"Oh look," a member of my family said the other day, "a Charlotte."

Charlotte, my foot. The monster in the middle of the web across my picture window looked more like, well, Godzilla.

I'm not wild about spiders.

Sometimes I think that's why every year around this time they start enwebbing my house.

Because since that first Charlotte was spotted last week, we've gotten at least two dozen variously sized golden garden spiders spinning outside curtains for almost every window in my house.
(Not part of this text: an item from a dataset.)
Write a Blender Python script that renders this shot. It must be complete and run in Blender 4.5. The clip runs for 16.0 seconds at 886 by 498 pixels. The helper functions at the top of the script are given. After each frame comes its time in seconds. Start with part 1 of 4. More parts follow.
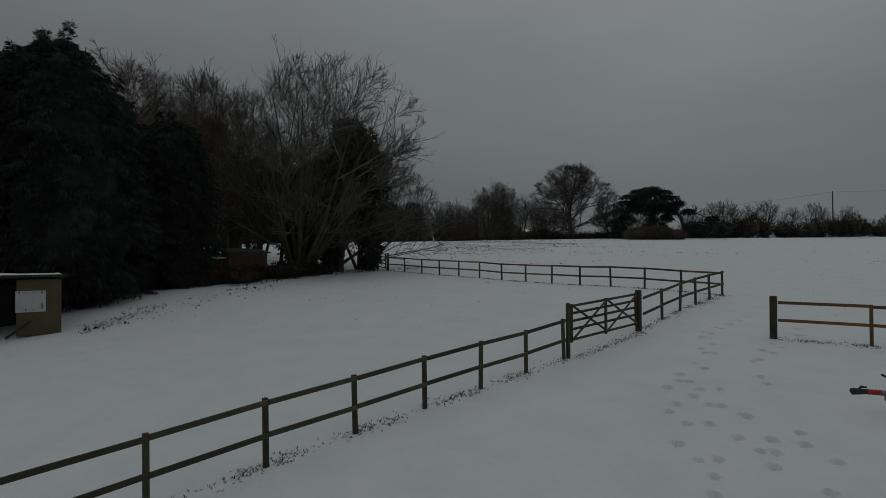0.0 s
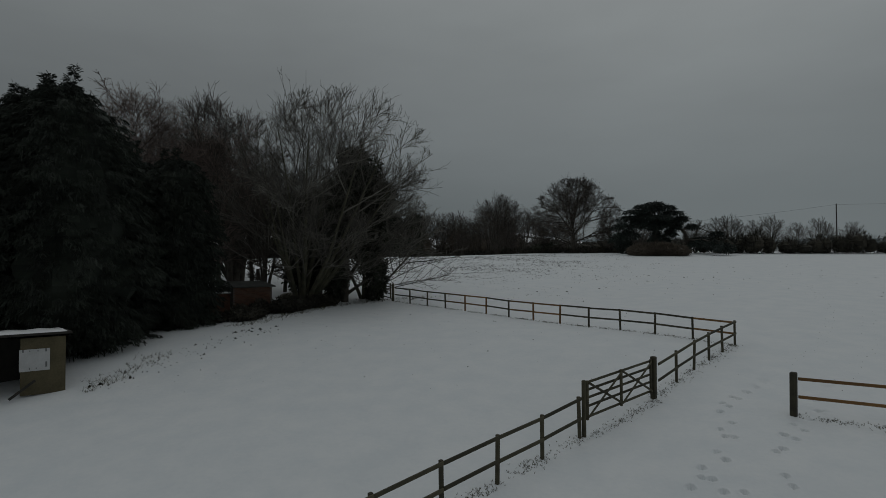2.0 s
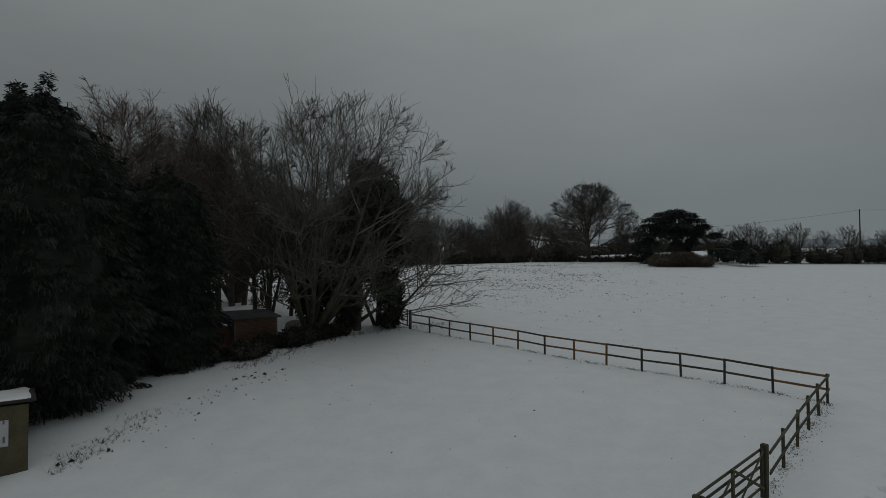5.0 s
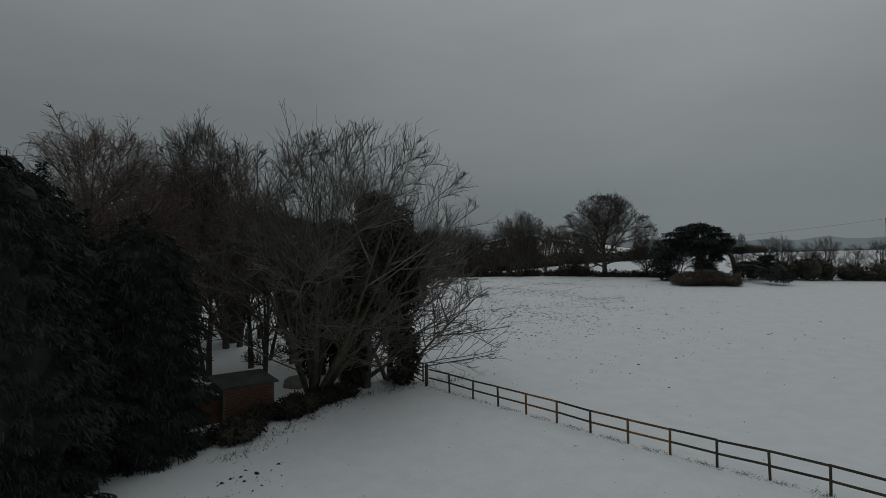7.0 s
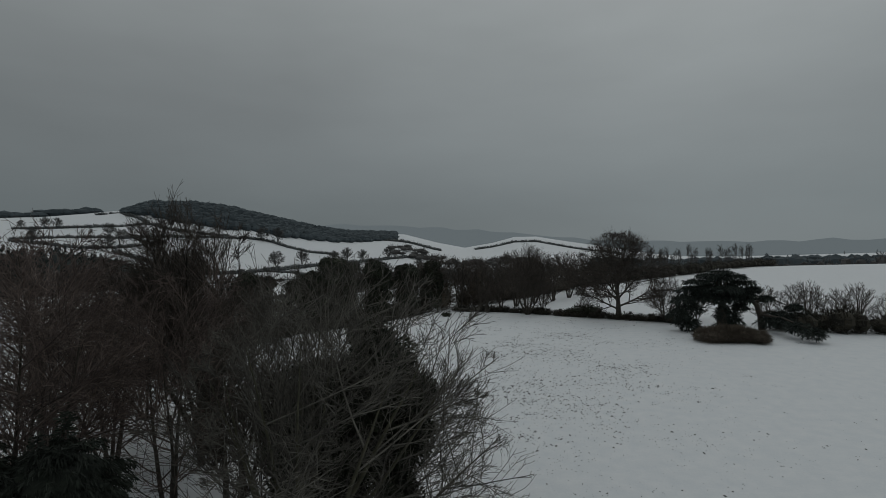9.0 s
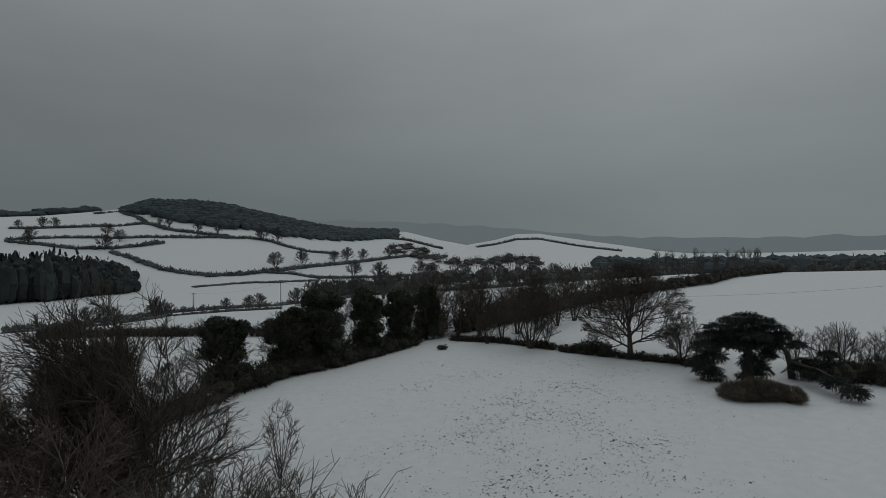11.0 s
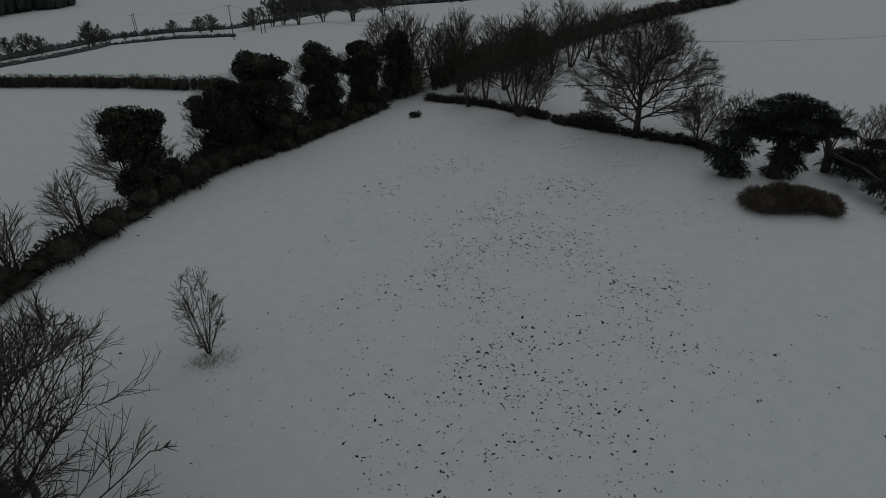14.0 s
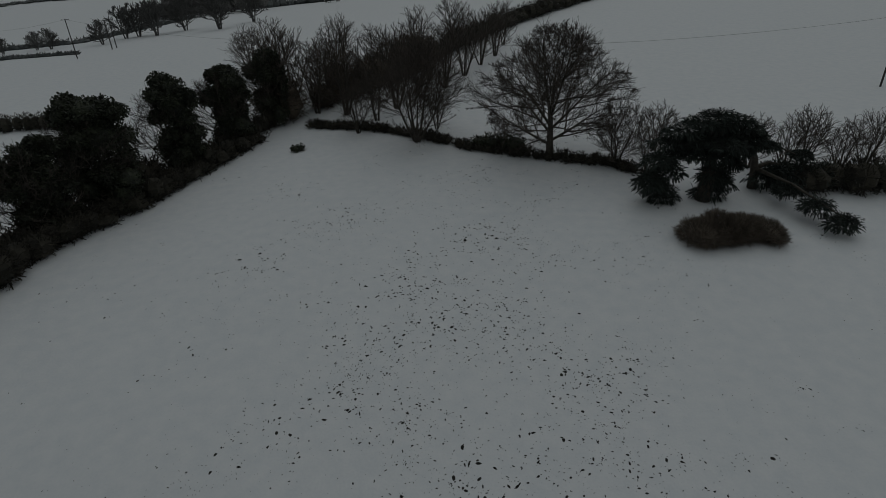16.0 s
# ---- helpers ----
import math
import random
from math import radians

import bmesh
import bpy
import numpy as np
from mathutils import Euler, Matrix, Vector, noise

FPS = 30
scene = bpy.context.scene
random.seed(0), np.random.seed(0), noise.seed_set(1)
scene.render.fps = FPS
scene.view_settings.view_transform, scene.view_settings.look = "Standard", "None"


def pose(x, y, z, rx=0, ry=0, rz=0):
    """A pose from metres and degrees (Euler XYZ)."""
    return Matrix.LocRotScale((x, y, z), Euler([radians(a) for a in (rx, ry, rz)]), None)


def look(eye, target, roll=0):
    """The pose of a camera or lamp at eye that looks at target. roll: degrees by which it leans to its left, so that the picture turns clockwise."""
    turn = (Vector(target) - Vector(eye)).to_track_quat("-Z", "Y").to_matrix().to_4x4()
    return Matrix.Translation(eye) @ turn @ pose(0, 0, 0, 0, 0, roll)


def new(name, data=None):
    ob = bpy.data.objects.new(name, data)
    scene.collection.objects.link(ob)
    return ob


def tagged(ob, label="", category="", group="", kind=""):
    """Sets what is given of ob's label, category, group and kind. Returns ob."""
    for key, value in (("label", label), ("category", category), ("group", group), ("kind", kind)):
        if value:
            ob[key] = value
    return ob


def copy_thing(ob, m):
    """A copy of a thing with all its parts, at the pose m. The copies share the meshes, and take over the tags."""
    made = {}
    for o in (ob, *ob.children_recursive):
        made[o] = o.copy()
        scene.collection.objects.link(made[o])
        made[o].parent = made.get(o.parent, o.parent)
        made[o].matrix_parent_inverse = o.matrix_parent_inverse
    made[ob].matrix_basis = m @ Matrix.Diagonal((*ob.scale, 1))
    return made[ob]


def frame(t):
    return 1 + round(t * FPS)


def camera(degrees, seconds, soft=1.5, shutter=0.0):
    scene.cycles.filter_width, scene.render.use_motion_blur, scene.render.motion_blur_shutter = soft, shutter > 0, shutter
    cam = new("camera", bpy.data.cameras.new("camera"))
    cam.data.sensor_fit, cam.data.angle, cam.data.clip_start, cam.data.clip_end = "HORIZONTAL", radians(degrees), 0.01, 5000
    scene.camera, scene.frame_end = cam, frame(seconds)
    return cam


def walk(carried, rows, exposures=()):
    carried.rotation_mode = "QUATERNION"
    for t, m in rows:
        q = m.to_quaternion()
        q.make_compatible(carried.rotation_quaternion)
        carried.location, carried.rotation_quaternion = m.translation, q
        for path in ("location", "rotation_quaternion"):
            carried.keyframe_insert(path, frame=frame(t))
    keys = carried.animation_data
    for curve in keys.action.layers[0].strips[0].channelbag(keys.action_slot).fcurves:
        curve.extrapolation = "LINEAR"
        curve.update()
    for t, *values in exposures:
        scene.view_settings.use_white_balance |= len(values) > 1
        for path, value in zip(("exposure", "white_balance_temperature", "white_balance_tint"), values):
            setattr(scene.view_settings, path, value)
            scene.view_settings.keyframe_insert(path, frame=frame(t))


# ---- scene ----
# ---- camera and walk ----
cam = camera(75.9, 16.0, soft=0.7)
PATH = [
    (0, (-0.025, -0.962, 2.495), (-0.117, 1.036, 2.532), -0.4),
    (0.5, (-0.137, -0.909, 2.981), (-0.228, 1.088, 3.023), -0.4),
    (1, (-0.147, -0.921, 3.456), (-0.239, 1.076, 3.500), -0.4),
    (1.5, (-0.260, -0.836, 4.005), (-0.352, 1.162, 4.051), -0.3),
    (2, (-0.383, -0.688, 4.603), (-0.478, 1.310, 4.650), -0.3),
    (2.5, (-0.532, -0.599, 5.037), (-0.626, 1.399, 5.085), -0.2),
    (3, (-0.761, -0.351, 5.353), (-0.854, 1.646, 5.402), -0.1),
    (3.5, (-1.049, 0.156, 5.504), (-1.144, 2.153, 5.551), -0.1),
    (4, (-1.293, 0.949, 5.711), (-1.391, 2.946, 5.757), -0.1),
    (4.2, (-1.400, 1.310, 5.790), (-1.499, 3.307, 5.838), -0.1),
    (6.3, (-2.759, 6.381, 7.652), (-2.876, 8.377, 7.704), -0.8),
    (6.5, (-2.883, 6.720, 7.984), (-2.999, 8.715, 8.037), -0.7),
    (7, (-3.168, 7.999, 9.120), (-3.285, 9.995, 9.170), -0.7),
    (7.5, (-3.473, 9.426, 10.643), (-3.589, 11.422, 10.689), -0.6),
    (8, (-3.691, 10.823, 12.386), (-3.807, 12.819, 12.431), -0.5),
    (8.5, (-3.790, 12.239, 14.282), (-3.909, 14.234, 14.329), -0.5),
    (9, (-3.838, 13.665, 16.404), (-3.961, 15.661, 16.452), -0.6),
    (9.5, (-4.008, 15.238, 18.451), (-4.132, 17.233, 18.493), -0.4),
    (9.7, (-4.072, 16.077, 19.123), (-4.194, 18.073, 19.170), -0.6),
    (10.4, (-3.750, 19.200, 21.300), (-3.878, 21.196, 21.340), -0.6),
    (11.1, (-2.950, 22.850, 22.700), (-3.082, 24.845, 22.730), -0.6),
    (11.5, (-2.480, 24.950, 23.400), (-2.616, 26.945, 23.370), -0.6),
    (11.8, (-2.280, 26.329, 24.062), (-2.421, 28.304, 23.781), -0.7),
    (12, (-2.222, 26.995, 24.471), (-2.363, 28.914, 23.924), -0.7),
    (12.1, (-2.215, 27.420, 24.780), (-2.355, 29.285, 24.072), -0.8),
    (12.2, (-2.210, 27.930, 25.170), (-2.348, 29.735, 24.320), -0.8),
    (12.3, (-2.210, 28.530, 25.560), (-2.346, 30.302, 24.643), -0.8),
    (12.5, (-2.223, 29.842, 26.216), (-2.358, 31.611, 25.293), -0.8),
    (13, (-2.271, 32.675, 27.421), (-2.395, 34.443, 26.495), -0.8),
    (13.5, (-2.381, 35.595, 28.163), (-2.472, 37.365, 27.236), -0.9),
    (14, (-2.506, 38.688, 28.547), (-2.581, 40.458, 27.618), -0.8),
    (14.5, (-2.577, 41.837, 28.878), (-2.651, 43.606, 27.946), -0.8),
    (15, (-2.686, 45.083, 29.070), (-2.760, 46.850, 28.136), -0.7),
    (15.5, (-2.651, 48.457, 29.218), (-2.720, 50.223, 28.281), -0.8),
    (15.7, (-2.530, 49.620, 29.340), (-2.524, 51.385, 28.400), -1.0),
    (15.8, (-2.440, 50.180, 29.430), (-2.357, 51.943, 28.488), -1.3),
    (15.9, (-2.330, 50.720, 29.560), (-2.193, 52.478, 28.614), -1.6),
    (16, (-2.219, 51.248, 29.691), (-1.963, 52.988, 28.740), -2.0),
]
EXPOSURES = [(0.0, -0.5), (2.0, -0.38), (4.0, -0.28), (7.0, -0.08), (9.5, 0.03), (11.8, -0.12), (12.2, -0.3), (12.5, -0.4), (14.0, -0.6), (16.0, -0.7)]
walk(cam, [(t, look(eye, target, roll)) for t, eye, target, roll in PATH], EXPOSURES)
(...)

I don't remember what kind of spider E.B. White's Charlotte was, but if our first one was Charlotte, we've now got son of Charlotte, daughter of Charlotte, mother of Charlotte, sisters and cousins and aunts of Charlotte . . .

A lot of spiders.

"Well," says Kay Weisberg, resident entomologist at the Smithsonian's Insect Zoo, "this is peak insect time and so naturally . . ."

Everybody shuddered when I told them all about my spiders.

"Now, now," says Weisberg, "spiders are good. They're eating up all your mosquitoes and all your houseflies . . ."

I know. I know.

The problem is, my feelings about spiders are deep and basic and primeval.

Maybe I was a praying mantis in a previous life.

Praying mantises are supposed to eat spiders, but these monster, striped argiopinae (a.k.a. golden garden spiders) eat the mantises. At least two, so far this week, have fallen victim to the greedy creepies. "When one stumbles into a web," says Weisberg, "what do you expect?" It is, she agrees, a bug-eat-bug world.

"I'm not wild about spiders either," says Donald Messersmith, professor of entomology at the University of Maryland, "but I use the striped argiopes in class by the pintful. People don't like them, I guess, because they're hairy and they move so quickly."

The spiders are equipped with eight eyes, but don't see very well, Weisberg says. They sit, hanging upside-down in the center of their delicate, symmetrical webs -- some of which have been knitted to four feet in diameter -- with their eight legs splayed out, ready to detect the merest hint of pull on the silken strand. And skitter, skitter, they are, in their delicate predatory way, upon their victim almost instantaneously.

Birds eat spiders so I never, never spray a spider with insecticide outside my house.

Inside is something else. We get enormous, black, furry wolf (I think) spiders from our woodpile. Weisberg says that in the relative scheme of spider intelligence, the wolves, which are hunters, rank higher than the golden garden spiders, which are orb spinners. But the wolves are not smart enough to stay in the woodpile where they can hunt to their hearts' content. And the striped argiopinae, the subfamily of our Charlottes, are smart enough to know their places -- in the middle of their incredible webs on the outside.

Weisberg doesn't like people to put down spiders, especially with a can of Raid.

"They're very cosmopolitan and very widespread. And they're very beneficial. They eat all the bad insects. I tell people to let them be a learning experience . . . Just because it crawls doesn't mean you have to smash it . . ."

Scientists have estimated that there can be something like 2,250,000 spiders in an acre of grass. Now let's see. We have 10,000 square feet, so that means, subtracting the ground covered by the house . . . but adding the windows, we have . . . Well, you figure it out.

On the other hand, I haven't seen a mosquito all season.